Write out exactly the lines below that run from the one containing "# ---- helpers" through the one containing "radians(degrees), 0.01, 5000", both included, with no other lines.

──────── DATA LINES ────────

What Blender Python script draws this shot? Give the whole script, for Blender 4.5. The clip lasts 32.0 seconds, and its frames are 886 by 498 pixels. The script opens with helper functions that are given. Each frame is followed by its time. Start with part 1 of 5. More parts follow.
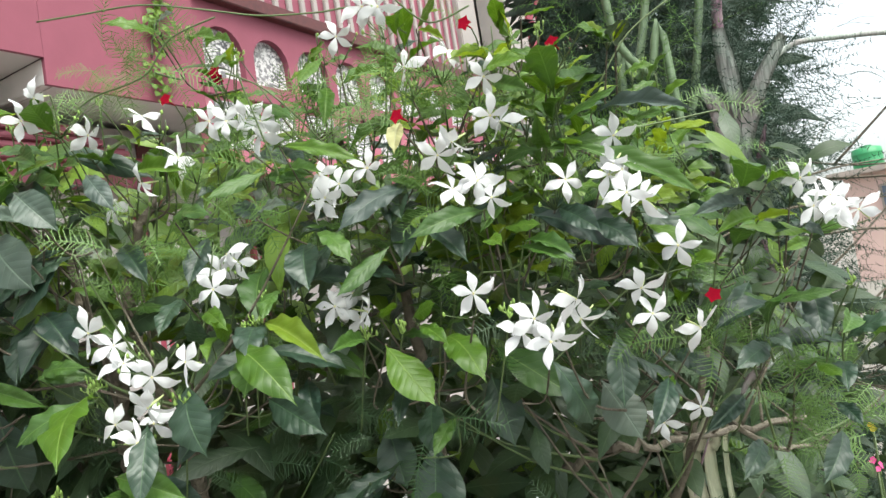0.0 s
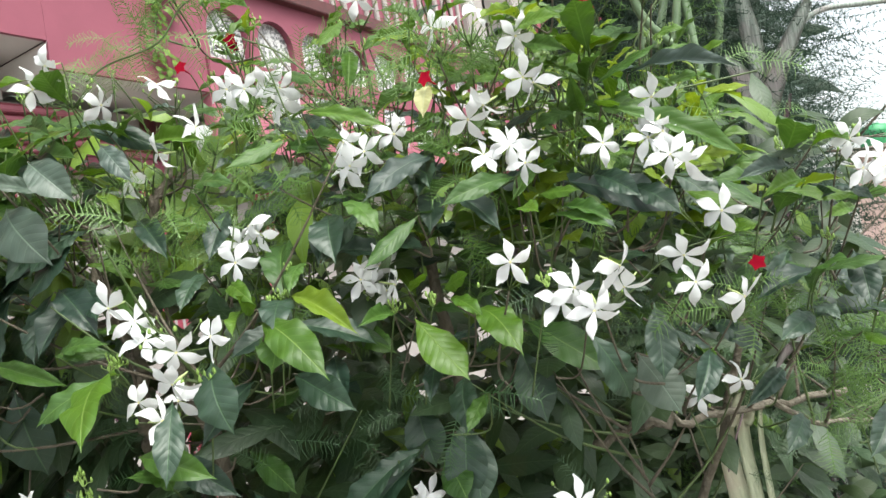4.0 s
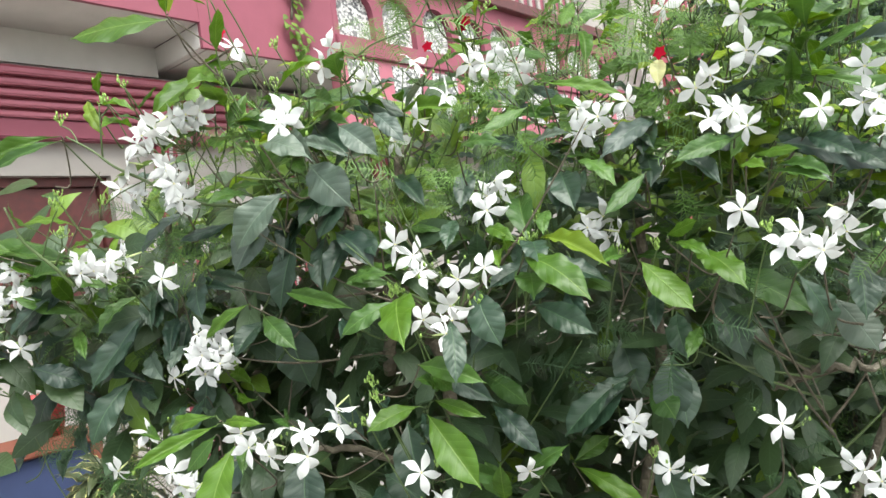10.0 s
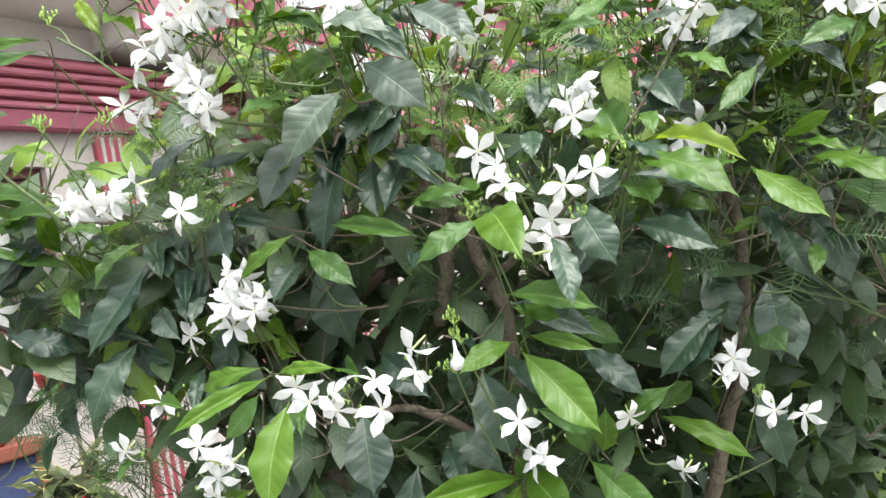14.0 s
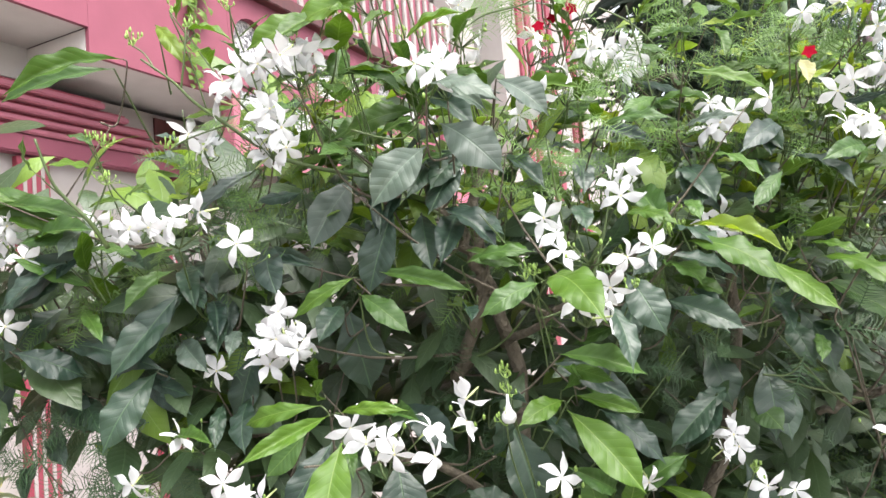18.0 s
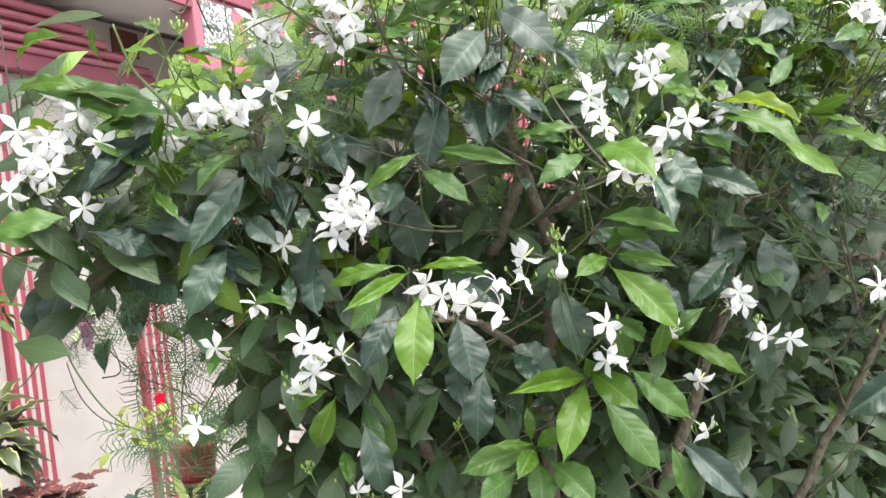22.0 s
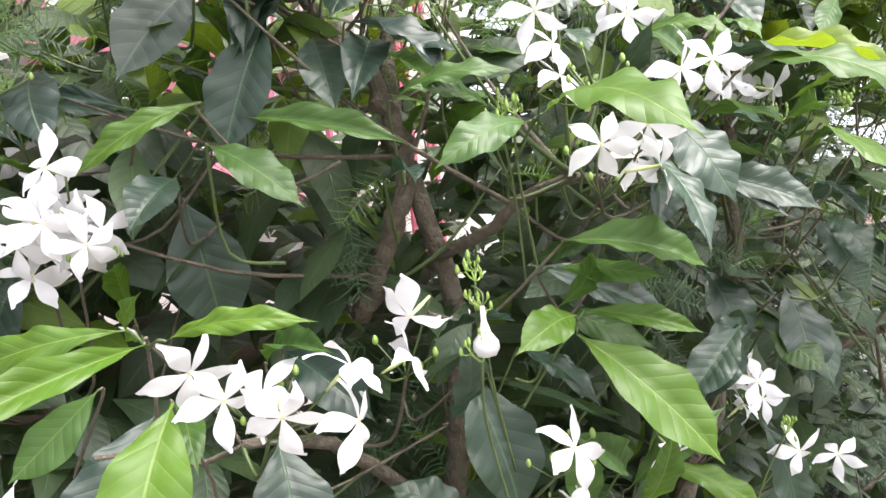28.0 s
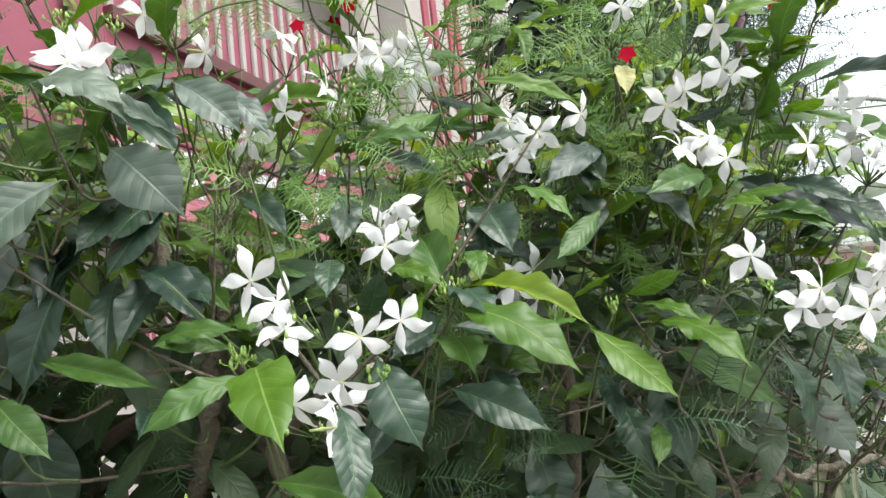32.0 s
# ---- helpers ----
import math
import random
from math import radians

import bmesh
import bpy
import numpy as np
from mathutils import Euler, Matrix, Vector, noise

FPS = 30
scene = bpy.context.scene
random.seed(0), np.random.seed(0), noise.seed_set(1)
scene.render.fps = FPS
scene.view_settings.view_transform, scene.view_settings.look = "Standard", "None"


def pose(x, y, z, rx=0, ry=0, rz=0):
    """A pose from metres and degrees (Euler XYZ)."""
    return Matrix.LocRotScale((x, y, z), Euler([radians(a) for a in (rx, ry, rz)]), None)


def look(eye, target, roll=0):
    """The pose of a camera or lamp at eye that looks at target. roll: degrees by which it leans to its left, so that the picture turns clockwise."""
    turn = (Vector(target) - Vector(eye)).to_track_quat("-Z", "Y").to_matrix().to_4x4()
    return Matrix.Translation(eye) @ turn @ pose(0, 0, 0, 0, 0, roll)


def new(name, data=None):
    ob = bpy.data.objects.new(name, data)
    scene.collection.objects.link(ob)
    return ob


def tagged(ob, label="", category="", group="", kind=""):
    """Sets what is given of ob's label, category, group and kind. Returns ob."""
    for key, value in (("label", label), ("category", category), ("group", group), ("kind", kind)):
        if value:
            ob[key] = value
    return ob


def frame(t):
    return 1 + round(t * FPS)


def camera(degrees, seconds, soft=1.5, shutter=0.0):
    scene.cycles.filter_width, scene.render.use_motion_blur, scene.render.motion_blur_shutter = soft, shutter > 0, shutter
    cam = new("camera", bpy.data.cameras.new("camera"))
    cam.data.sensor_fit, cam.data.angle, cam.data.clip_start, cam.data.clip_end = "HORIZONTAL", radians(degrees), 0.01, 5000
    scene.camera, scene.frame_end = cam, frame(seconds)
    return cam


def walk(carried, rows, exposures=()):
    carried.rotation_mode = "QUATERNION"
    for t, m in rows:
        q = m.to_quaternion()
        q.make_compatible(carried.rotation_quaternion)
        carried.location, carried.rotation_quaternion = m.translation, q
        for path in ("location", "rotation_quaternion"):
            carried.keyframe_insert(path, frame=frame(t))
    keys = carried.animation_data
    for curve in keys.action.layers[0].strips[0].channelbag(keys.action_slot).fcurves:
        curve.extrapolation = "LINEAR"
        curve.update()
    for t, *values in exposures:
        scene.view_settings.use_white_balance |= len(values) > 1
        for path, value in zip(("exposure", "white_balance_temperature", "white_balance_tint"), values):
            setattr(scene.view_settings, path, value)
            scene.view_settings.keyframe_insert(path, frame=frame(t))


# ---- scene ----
cam = camera(62.9, 32.0)
METRES, EYE, TILT, LEAN, TURN = 3.0, 1.6, 3.0, 9.0, 0.0
ROWS = [
    (0.0, 0.0, 0.0, 0.0, 0.0, 0.0, -0.0),
    (0.5, -0.0096, -0.0073, -0.0001, -0.26, 0.32, -0.12),
    (1.0, -0.0174, -0.0125, -0.0005, -0.17, -0.3, -0.14),
    (1.5, -0.0172, -0.0088, -0.0013, -0.93, 0.06, -0.86),
    (2.0, -0.009, 0.0008, -0.002, -1.22, -0.47, 0.95),
    (2.5, -0.0061, 0.0067, -0.0044, -1.64, -1.35, 1.08),
    (3.0, -0.0071, 0.0089, -0.0055, -2.06, -1.27, -0.21),
    (3.5, -0.0097, 0.0088, -0.0067, -0.67, -1.3, -0.13),
    (4.0, -0.0104, 0.0116, -0.0057, 0.34, -1.27, 0.62),
    (4.5, -0.0088, 0.0099, -0.0051, 0.15, -1.29, 1.01),
    (6.5, -0.0157, 0.0059, -0.0039, -1.67, -0.8, 1.08),
    (7.0, -0.0197, 0.0087, -0.0065, -0.8, -1.39, 1.09),
    (7.5, -0.0197, 0.0102, -0.004, -0.8, -0.51, 1.33),
    (8.0, -0.0281, 0.0035, -0.006, 1.19, -0.58, 1.06),
    (8.5, -0.0426, -0.0077, -0.008, 4.12, -0.74, -0.1),
    (9.0, -0.0567, -0.0241, -0.0108, 6.08, -1.47, -0.04),
    (9.5, -0.0707, -0.0359, -0.0154, 7.04, -3.33, 0.51),
    (10.0, -0.068, -0.0448, -0.0157, 7.77, -3.18, -0.08),
    (10.5, -0.0485, -0.0575, -0.0118, 6.05, -3.38, -0.34),
    (11.0, -0.0344, -0.0762, -0.0072, 7.11, -3.16, -1.34),
    (11.5, -0.0336, -0.076, -0.0044, 6.82, -5.05, -0.19),
    (12.0, -0.0662, -0.0632, -0.0164, 5.25, -5.36, 0.55),
    (12.5, -0.1138, -0.053, -0.0247, 3.17, -4.24, 1.93),
    (13.0, -0.1309, -0.0435, -0.0369, 3.53, -5.95, 0.89),
    (13.5, -0.1309, -0.0132, -0.0475, 4.25, -3.3, 1.85),
    (15.5, -0.1696, 0.0074, -0.063, -4.37, -2.41, -1.98),
    (16.0, -0.1838, -0.0035, -0.0659, -2.95, -3.19, -3.42),
    (16.5, -0.1843, -0.0072, -0.0658, -4.16, -4.17, -4.05),
    (17.0, -0.1848, -0.0094, -0.0631, -4.17, -3.97, -4.13),
    (17.5, -0.1903, -0.0119, -0.0589, -3.63, 0.41, -4.06),
    (18.0, -0.1964, -0.0134, -0.0597, -5.12, 2.51, -4.42),
    (18.5, -0.1992, -0.0146, -0.0613, -6.45, 1.12, -3.94),
    (19.0, -0.1949, -0.0157, -0.0658, -7.45, -0.67, -3.06),
    (19.5, -0.1785, -0.0338, -0.0578, -7.18, -1.13, -2.3),
    (20.0, -0.1632, -0.0559, -0.0556, -7.16, -2.31, -2.58),
    (20.5, -0.1637, -0.0603, -0.0593, -5.57, -4.29, -3.86),
    (21.0, -0.1797, -0.054, -0.0675, -7.36, -3.41, -4.3),
    (21.5, -0.2191, -0.0462, -0.0741, -6.57, -2.66, -3.39),
    (22.0, -0.244, -0.0404, -0.0823, -8.85, -3.7, -3.35),
    (22.5, -0.2559, -0.0315, -0.0899, -6.77, -5.51, -3.0),
    (23.0, -0.2578, -0.0104, -0.0929, -4.58, -5.02, -2.89),
    (23.5, -0.2483, 0.0229, -0.0961, -5.44, -3.82, -3.46),
    (24.0, -0.2464, 0.0432, -0.0982, -4.49, -3.97, -3.04),
    (24.5, -0.2695, 0.0628, -0.1047, -11.76, -2.76, -1.9),
    (26.5, -0.2491, 0.1165, -0.1036, -20.07, 2.57, -0.88),
    (27.0, -0.2179, 0.1222, -0.1004, -21.3, 2.7, -1.28),
    (27.5, -0.2059, 0.1242, -0.099, -20.0, 3.87, -2.39),
    (28.0, -0.1983, 0.1167, -0.1001, -17.18, 3.78, -3.56),
    (28.5, -0.1872, 0.0917, -0.0867, -18.49, 2.78, -2.99),
    (29.0, -0.1831, 0.0754, -0.0754, -18.11, 2.97, -2.85),
    (29.5, -0.1624, 0.075, -0.067, -16.82, 4.0, -3.18),
    (30.0, -0.1253, 0.0766, -0.0544, -15.84, 5.55, -2.32),
    (30.5, -0.0995, 0.0771, -0.0467, -14.64, 5.61, -1.16),
    (31.0, -0.0906, 0.0708, -0.045, -14.6, 6.91, -1.5),
    (31.5, -0.1043, 0.0664, -0.0446, -12.15, 6.44, -1.78),
    (32.0, -0.1162, 0.0646, -0.042, -10.5, 6.31, -2.85),
]
walk(cam, [(t, pose(0, 0, EYE, TILT, LEAN, TURN) @ pose(METRES * x, METRES * y, METRES * z, 90 + pitch, roll, yaw)) for t, x, y, z, yaw, pitch, roll in ROWS], exposures=((0, 1.42, 6500, 3), (4, 1.50, 6500, 3), (7, 1.38, 6500, 3), (10, 1.64, 6500, 1), (13, 1.82, 6500, 2), (16, 1.97, 6500, 11), (18, 1.95, 6500, 11), (20, 1.88, 6500, 10), (24, 2.05, 6500, 5), (27, 2.05, 6500, 13), (28, 2.12, 6500, 15), (29, 1.85, 6500, 14), (30, 1.82, 6500, 12), (31, 1.4, 6500, 4), (32, 1.5, 6500, 4)))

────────

**SOLUTION TO THE EXERCISE**
# ---- helpers ----
import math
import random
from math import radians

import bmesh
import bpy
import numpy as np
from mathutils import Euler, Matrix, Vector, noise

FPS = 30
scene = bpy.context.scene
random.seed(0), np.random.seed(0), noise.seed_set(1)
scene.render.fps = FPS
scene.view_settings.view_transform, scene.view_settings.look = "Standard", "None"


def pose(x, y, z, rx=0, ry=0, rz=0):
    """A pose from metres and degrees (Euler XYZ)."""
    return Matrix.LocRotScale((x, y, z), Euler([radians(a) for a in (rx, ry, rz)]), None)


def look(eye, target, roll=0):
    """The pose of a camera or lamp at eye that looks at target. roll: degrees by which it leans to its left, so that the picture turns clockwise."""
    turn = (Vector(target) - Vector(eye)).to_track_quat("-Z", "Y").to_matrix().to_4x4()
    return Matrix.Translation(eye) @ turn @ pose(0, 0, 0, 0, 0, roll)


def new(name, data=None):
    ob = bpy.data.objects.new(name, data)
    scene.collection.objects.link(ob)
    return ob


def tagged(ob, label="", category="", group="", kind=""):
    """Sets what is given of ob's label, category, group and kind. Returns ob."""
    for key, value in (("label", label), ("category", category), ("group", group), ("kind", kind)):
        if value:
            ob[key] = value
    return ob


def frame(t):
    return 1 + round(t * FPS)


def camera(degrees, seconds, soft=1.5, shutter=0.0):
    scene.cycles.filter_width, scene.render.use_motion_blur, scene.render.motion_blur_shutter = soft, shutter > 0, shutter
    cam = new("camera", bpy.data.cameras.new("camera"))
    cam.data.sensor_fit, cam.data.angle, cam.data.clip_start, cam.data.clip_end = "HORIZONTAL", radians(degrees), 0.01, 5000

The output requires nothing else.